> [Work to do] Pictures stay out of the copy; set down each line of the listing below exactly.

> [Recorded data]
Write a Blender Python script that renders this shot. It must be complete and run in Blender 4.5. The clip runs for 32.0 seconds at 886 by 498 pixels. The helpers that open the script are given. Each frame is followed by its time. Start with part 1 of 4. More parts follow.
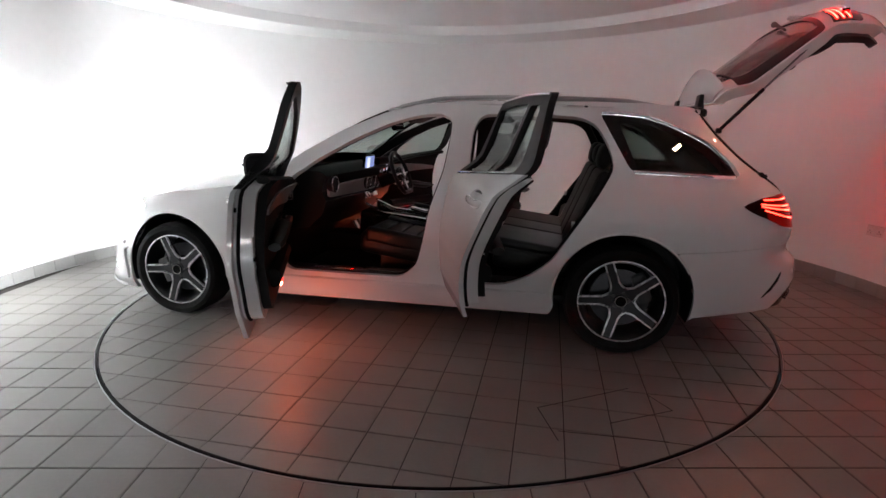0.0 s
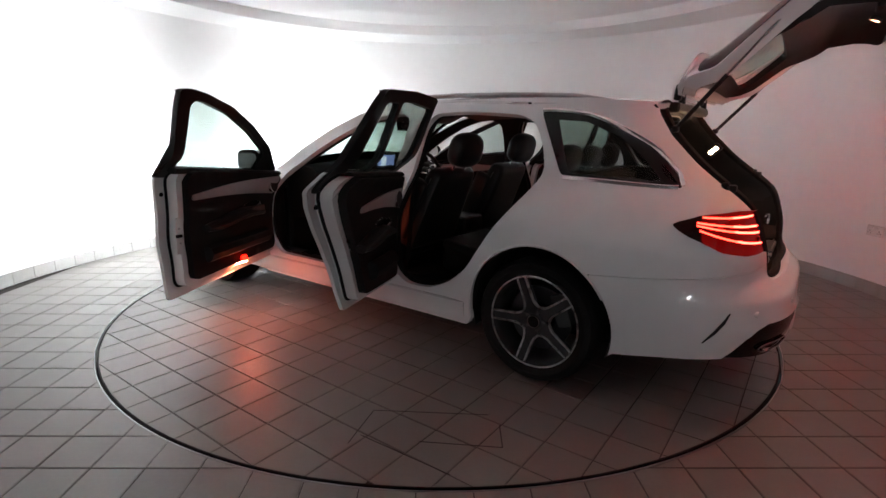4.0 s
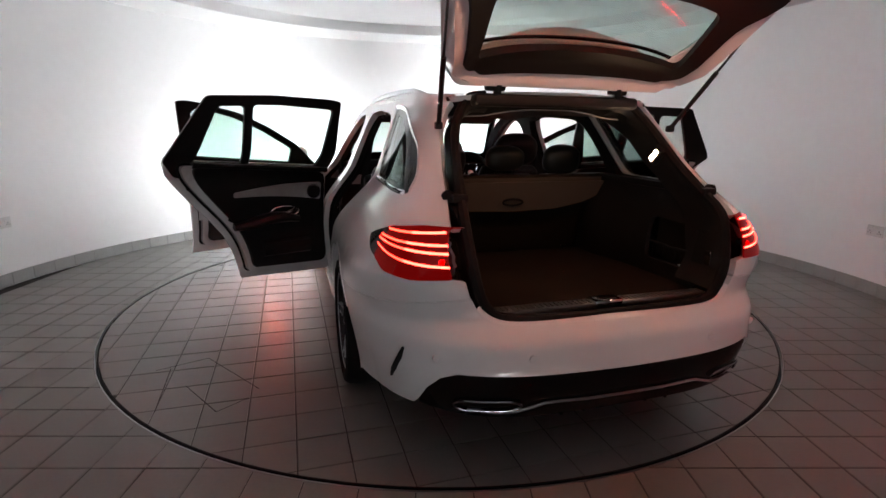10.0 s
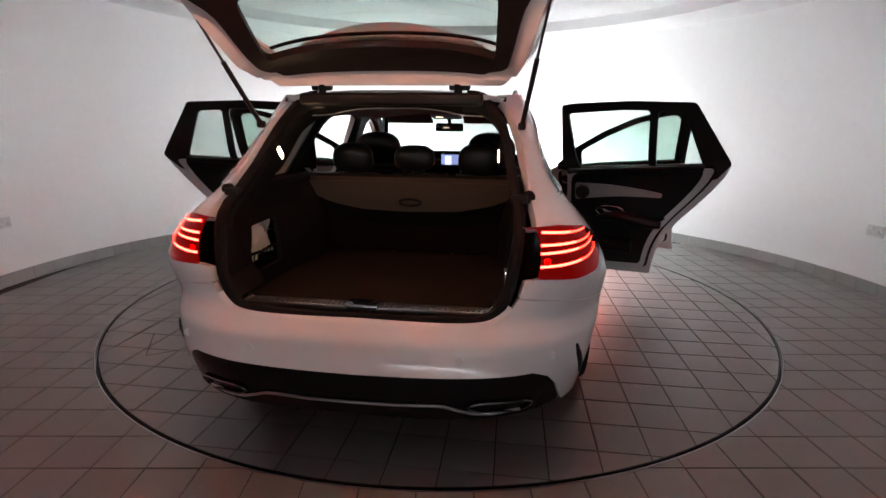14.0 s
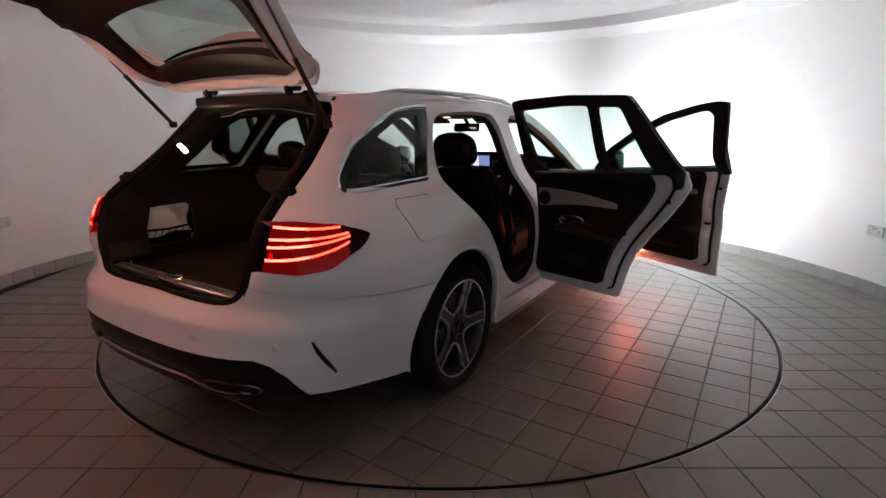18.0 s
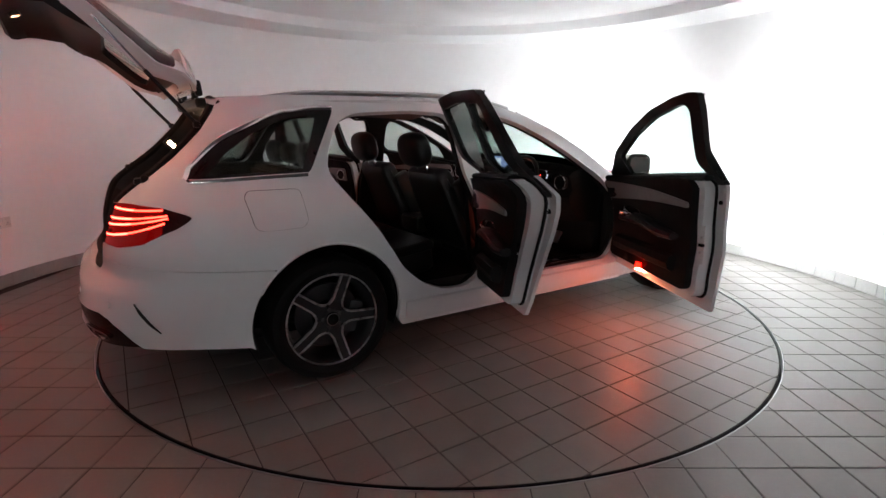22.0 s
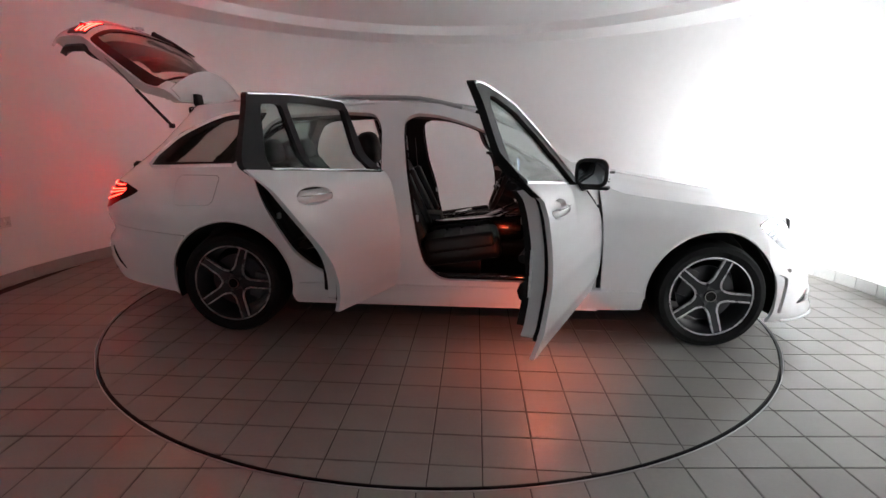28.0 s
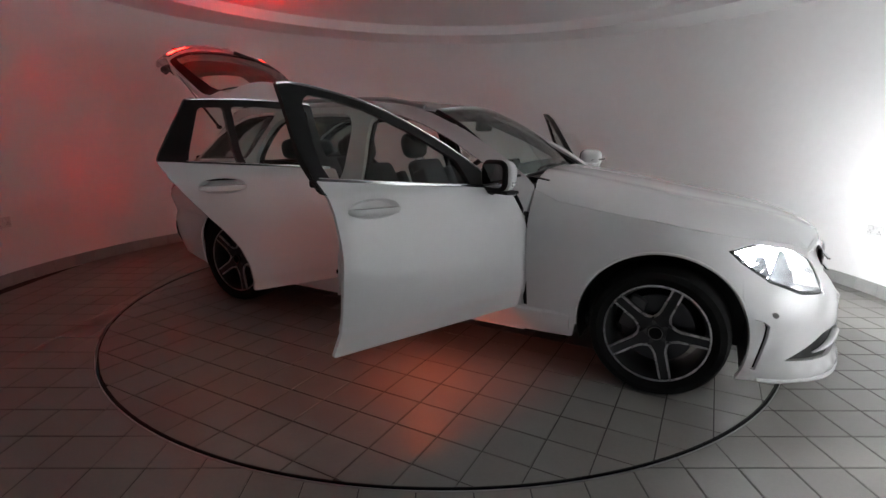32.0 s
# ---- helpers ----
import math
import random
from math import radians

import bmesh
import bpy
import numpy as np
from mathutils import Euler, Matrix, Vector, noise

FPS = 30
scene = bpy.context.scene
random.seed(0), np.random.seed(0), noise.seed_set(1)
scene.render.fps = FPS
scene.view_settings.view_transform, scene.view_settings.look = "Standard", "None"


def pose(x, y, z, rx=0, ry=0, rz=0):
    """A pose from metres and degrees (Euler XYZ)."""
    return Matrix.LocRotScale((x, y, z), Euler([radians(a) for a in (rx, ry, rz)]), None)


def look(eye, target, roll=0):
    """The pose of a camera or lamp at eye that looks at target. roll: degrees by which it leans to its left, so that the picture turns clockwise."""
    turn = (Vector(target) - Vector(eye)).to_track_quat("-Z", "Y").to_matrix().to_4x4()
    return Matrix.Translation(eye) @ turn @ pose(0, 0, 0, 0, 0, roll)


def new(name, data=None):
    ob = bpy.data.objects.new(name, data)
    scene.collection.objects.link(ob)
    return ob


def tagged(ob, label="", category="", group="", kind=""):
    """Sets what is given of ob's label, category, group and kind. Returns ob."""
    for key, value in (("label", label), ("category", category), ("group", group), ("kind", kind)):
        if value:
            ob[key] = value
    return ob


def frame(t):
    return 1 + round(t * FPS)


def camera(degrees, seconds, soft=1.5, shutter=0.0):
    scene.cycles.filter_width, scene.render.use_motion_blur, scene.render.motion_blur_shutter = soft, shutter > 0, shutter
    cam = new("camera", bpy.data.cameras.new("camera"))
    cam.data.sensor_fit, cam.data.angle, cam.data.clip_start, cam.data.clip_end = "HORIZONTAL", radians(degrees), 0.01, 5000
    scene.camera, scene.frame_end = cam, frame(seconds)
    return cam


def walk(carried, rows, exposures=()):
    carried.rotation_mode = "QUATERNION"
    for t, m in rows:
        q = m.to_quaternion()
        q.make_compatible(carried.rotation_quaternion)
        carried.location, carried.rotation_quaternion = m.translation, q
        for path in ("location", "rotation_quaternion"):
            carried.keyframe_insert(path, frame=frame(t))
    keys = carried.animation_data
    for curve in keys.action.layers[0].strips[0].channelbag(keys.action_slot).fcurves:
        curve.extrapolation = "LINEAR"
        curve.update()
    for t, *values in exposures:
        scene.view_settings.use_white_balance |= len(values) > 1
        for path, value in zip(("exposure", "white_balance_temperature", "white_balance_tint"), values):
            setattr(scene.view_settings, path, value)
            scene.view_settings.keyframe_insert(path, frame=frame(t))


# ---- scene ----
from mathutils import geometry

HFOV, TURN0, RATE = 82.72, 167.98, -6.1328
cam = camera(HFOV, 32.0)
EYE = (0.0, -3.7655, 1.2155)
AIM = (0.01609, -0.1101, 0.3752)
VIEW = look(EYE, AIM, 0.587)
walk(cam, [(0.0, VIEW), (32.0, VIEW)], exposures=[(0.0, 0.90), (2.0, 1.08), (4.0, 1.08), (6.0, 1.02), (9.0, 0.90), (13.0, 1.18), (18.0, 0.87), (20.0, 0.97), (22.0, 1.17), (24.0, 1.30), (28.0, 1.00), (30.0, 0.65), (31.0, 0.40), (32.0, 0.15)])

# ---- light that the room itself has: almost none, the car's own lamps light it ----
world = bpy.data.worlds.new("world")
world.use_nodes = True
scene.world = world
world.node_tree.nodes["Background"].inputs[0].default_value = (0.6, 0.65, 0.7, 1)
world.node_tree.nodes["Background"].inputs[1].default_value = 0.02
HEAD, DAY, TAIL, COURTESY, BOOT_LAMP, GATE_LAMP, GAP, LOW_GAP = 340.0, 150.0, 26.0, 28.0, 72.0, 900.0, 0.2, 56.0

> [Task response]
Write a Blender Python script that renders this shot. It must be complete and run in Blender 4.5. The clip runs for 32.0 seconds at 886 by 498 pixels. The helpers that open the script are given. Each frame is followed by its time. Start with part 1 of 4. More parts follow.
0.0 s
4.0 s
10.0 s
14.0 s
18.0 s
22.0 s
28.0 s
32.0 s
# ---- helpers ----
import math
import random
from math import radians

import bmesh
import bpy
import numpy as np
from mathutils import Euler, Matrix, Vector, noise

FPS = 30
scene = bpy.context.scene
random.seed(0), np.random.seed(0), noise.seed_set(1)
scene.render.fps = FPS
scene.view_settings.view_transform, scene.view_settings.look = "Standard", "None"


def pose(x, y, z, rx=0, ry=0, rz=0):
    """A pose from metres and degrees (Euler XYZ)."""
    return Matrix.LocRotScale((x, y, z), Euler([radians(a) for a in (rx, ry, rz)]), None)


def look(eye, target, roll=0):
    """The pose of a camera or lamp at eye that looks at target. roll: degrees by which it leans to its left, so that the picture turns clockwise."""
    turn = (Vector(target) - Vector(eye)).to_track_quat("-Z", "Y").to_matrix().to_4x4()
    return Matrix.Translation(eye) @ turn @ pose(0, 0, 0, 0, 0, roll)


def new(name, data=None):
    ob = bpy.data.objects.new(name, data)
    scene.collection.objects.link(ob)
    return ob


def tagged(ob, label="", category="", group="", kind=""):
    """Sets what is given of ob's label, category, group and kind. Returns ob."""
    for key, value in (("label", label), ("category", category), ("group", group), ("kind", kind)):
        if value:
            ob[key] = value
    return ob


def frame(t):
    return 1 + round(t * FPS)


def camera(degrees, seconds, soft=1.5, shutter=0.0):
    scene.cycles.filter_width, scene.render.use_motion_blur, scene.render.motion_blur_shutter = soft, shutter > 0, shutter
    cam = new("camera", bpy.data.cameras.new("camera"))
    cam.data.sensor_fit, cam.data.angle, cam.data.clip_start, cam.data.clip_end = "HORIZONTAL", radians(degrees), 0.01, 5000
    scene.camera, scene.frame_end = cam, frame(seconds)
    return cam


def walk(carried, rows, exposures=()):
    carried.rotation_mode = "QUATERNION"
    for t, m in rows:
        q = m.to_quaternion()
        q.make_compatible(carried.rotation_quaternion)
        carried.location, carried.rotation_quaternion = m.translation, q
        for path in ("location", "rotation_quaternion"):
            carried.keyframe_insert(path, frame=frame(t))
    keys = carried.animation_data
    for curve in keys.action.layers[0].strips[0].channelbag(keys.action_slot).fcurves:
        curve.extrapolation = "LINEAR"
        curve.update()
    for t, *values in exposures:
        scene.view_settings.use_white_balance |= len(values) > 1
        for path, value in zip(("exposure", "white_balance_temperature", "white_balance_tint"), values):
            setattr(scene.view_settings, path, value)
            scene.view_settings.keyframe_insert(path, frame=frame(t))


# ---- scene ----
from mathutils import geometry

HFOV, TURN0, RATE = 82.72, 167.98, -6.1328
cam = camera(HFOV, 32.0)
EYE = (0.0, -3.7655, 1.2155)
AIM = (0.01609, -0.1101, 0.3752)
VIEW = look(EYE, AIM, 0.587)
walk(cam, [(0.0, VIEW), (32.0, VIEW)], exposures=[(0.0, 0.90), (2.0, 1.08), (4.0, 1.08), (6.0, 1.02), (9.0, 0.90), (13.0, 1.18), (18.0, 0.87), (20.0, 0.97), (22.0, 1.17), (24.0, 1.30), (28.0, 1.00), (30.0, 0.65), (31.0, 0.40), (32.0, 0.15)])

# ---- light that the room itself has: almost none, the car's own lamps light it ----
world = bpy.data.worlds.new("world")
world.use_nodes = True
scene.world = world
world.node_tree.nodes["Background"].inputs[0].default_value = (0.6, 0.65, 0.7, 1)
world.node_tree.nodes["Background"].inputs[1].default_value = 0.02
HEAD, DAY, TAIL, COURTESY, BOOT_LAMP, GATE_LAMP, GAP, LOW_GAP = 340.0, 150.0, 26.0, 28.0, 72.0, 900.0, 0.2, 56.0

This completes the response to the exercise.